How do I find a reputable sound system? Ask local Caribbean cultural centers, community radio, or venues that host reggae nights. Listen to how crews talk about safety and consent; that tells you a lot.
Do I need a permit? Usually, yes, for amplified sound or street closures. Your sound system partner likely knows the drill for your city and can point you to the right office.
What’s the simplest legal path for music use? Use licensed venues or secure event permits, log your setlist with a performing rights organization, and avoid unlicensed samples on recordings.
What are credible anchors for claims about reggae’s civic role? UNESCO’s 2018 heritage listing; BBC and AP archives for the 1978 Peace Concert and 1980 Zimbabwe show; Jamaican press and academic work from the University of the West Indies on sound system culture.
Next steps and troubleshooting by role
- Organizer: Start with a two-hour listening session next week.
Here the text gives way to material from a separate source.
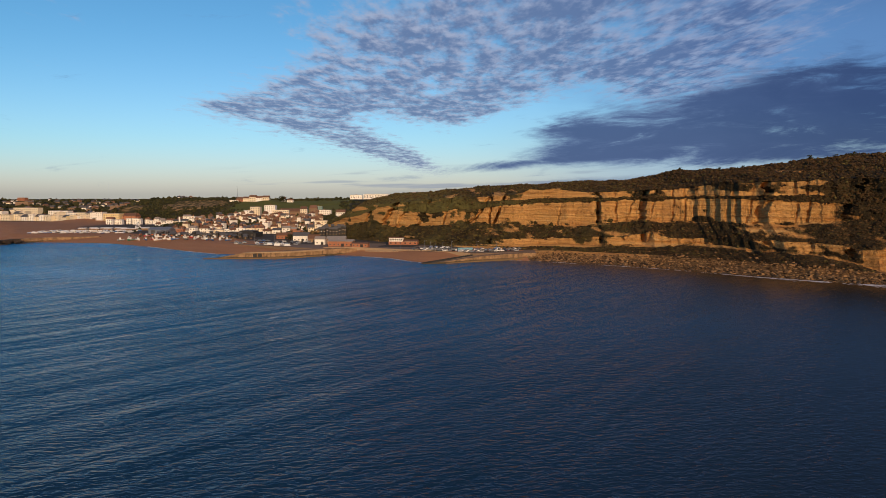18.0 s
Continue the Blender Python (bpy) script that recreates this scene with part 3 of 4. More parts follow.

Pick one ask, one partner, and four songs that tell the story in the right order.
- Educator: Book one class period. Use the five-step plan above and collect one quote from each student for a hallway display.
- DJ/Selector: Cut two custom dubplates with your campaign chant. Test intros that drop the message before the first chorus.
- Parent/Neighbor: Host a backyard mini‑session at conversation level. Two speakers, five songs, one sign-up sheet, lemonade. Keep it gentle.
- Trouble: If police arrive early, lower the bass and invite a conversation; if the crowd thins, switch to a known classic and shorten speeches; if you lose permits, pivot to a seated indoor teach‑in with acoustic sets.
Reggae’s power isn’t mystical. It’s practical and learnable. The beat invites bodies. The chant invites voices. The session invites neighbors. Put those pieces together with care and credit, and you’ll feel a room turn into a community-and sometimes, a community turn into a new rule, a new budget line, a safer block. That’s the work. That’s the music.